- **WHAT YOU WILL DO**
Reproduce the listing below without changes, except that pictures are left out.

-.-.-

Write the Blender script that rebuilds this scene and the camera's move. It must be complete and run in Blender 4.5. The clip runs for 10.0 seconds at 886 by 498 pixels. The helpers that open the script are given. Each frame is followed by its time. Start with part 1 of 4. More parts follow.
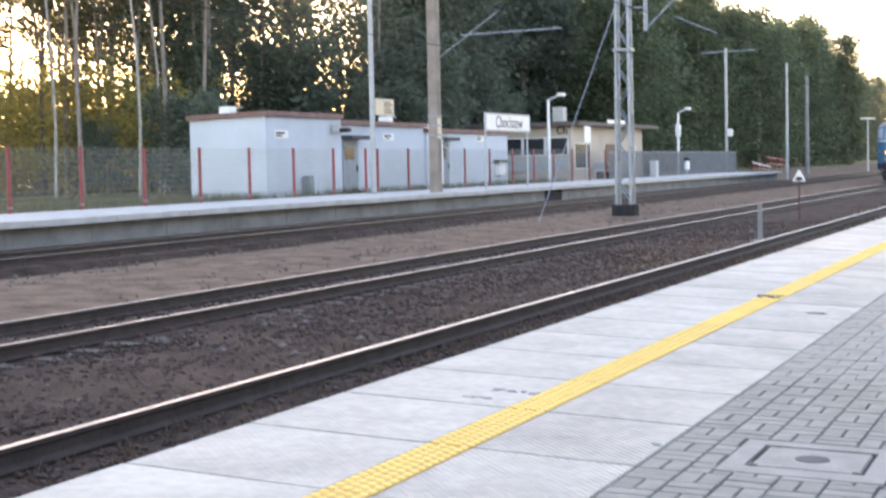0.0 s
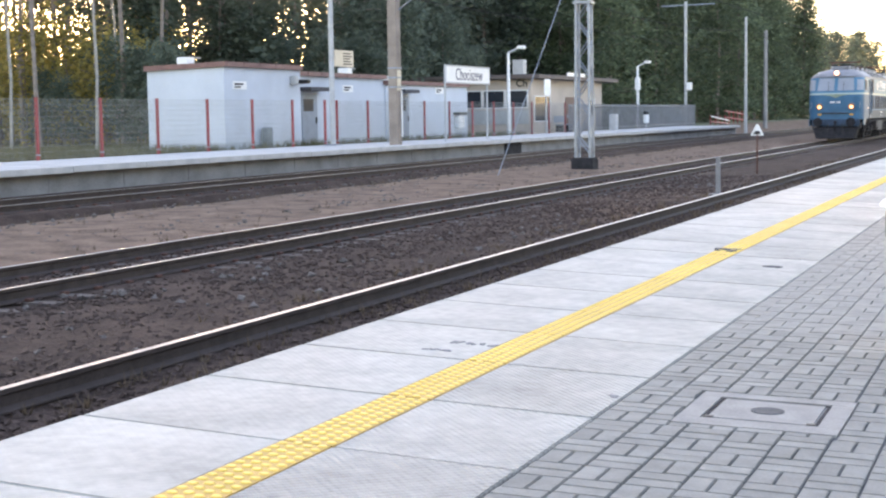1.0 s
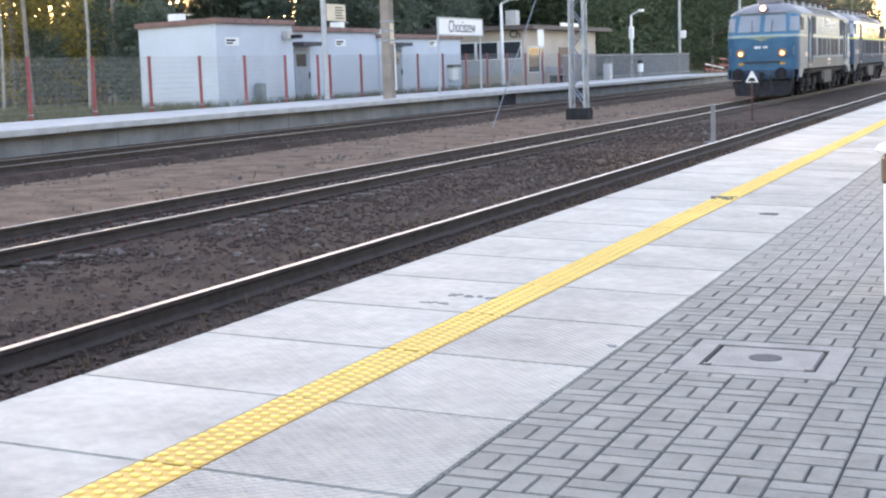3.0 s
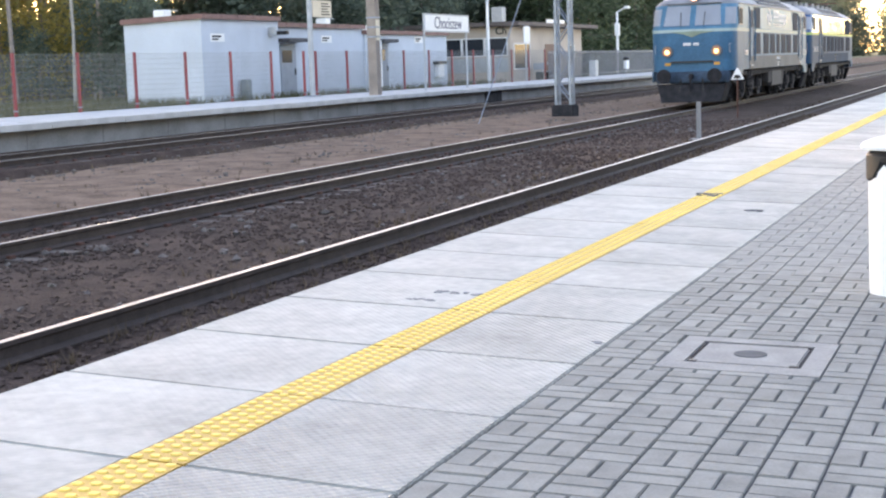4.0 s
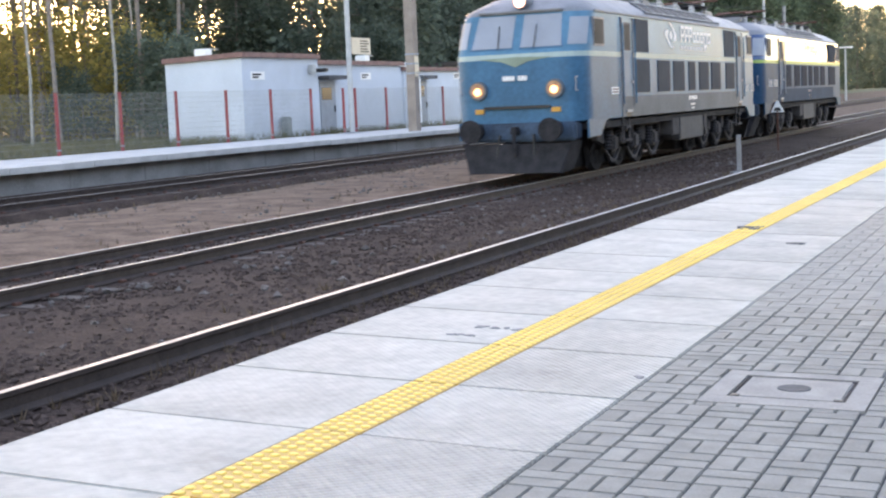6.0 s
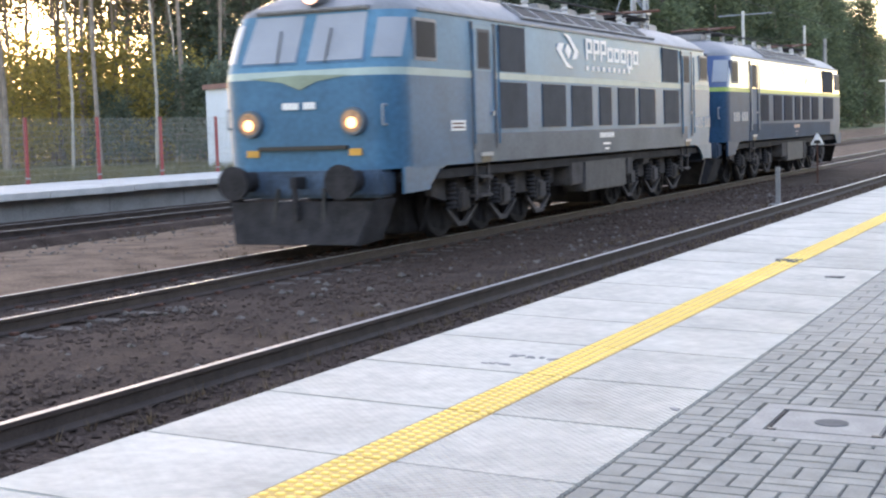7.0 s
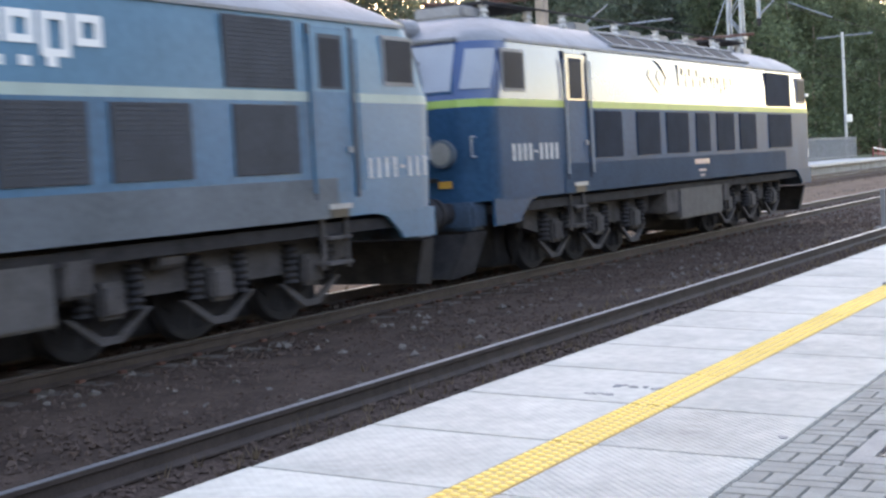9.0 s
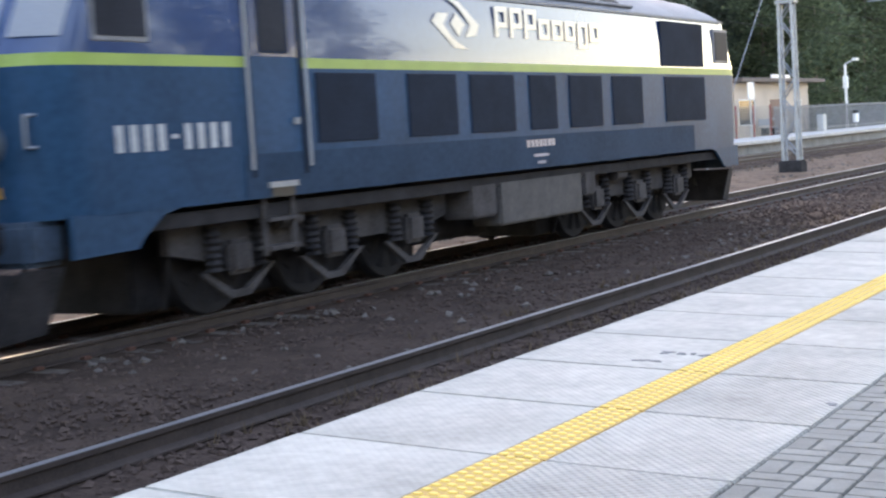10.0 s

-.-.-

- **FINISHED ANSWER**
Write the Blender script that rebuilds this scene and the camera's move. It must be complete and run in Blender 4.5. The clip runs for 10.0 seconds at 886 by 498 pixels. The helpers that open the script are given. Each frame is followed by its time. Start with part 1 of 4. More parts follow.
0.0 s
1.0 s
3.0 s
4.0 s
6.0 s
7.0 s
9.0 s
10.0 s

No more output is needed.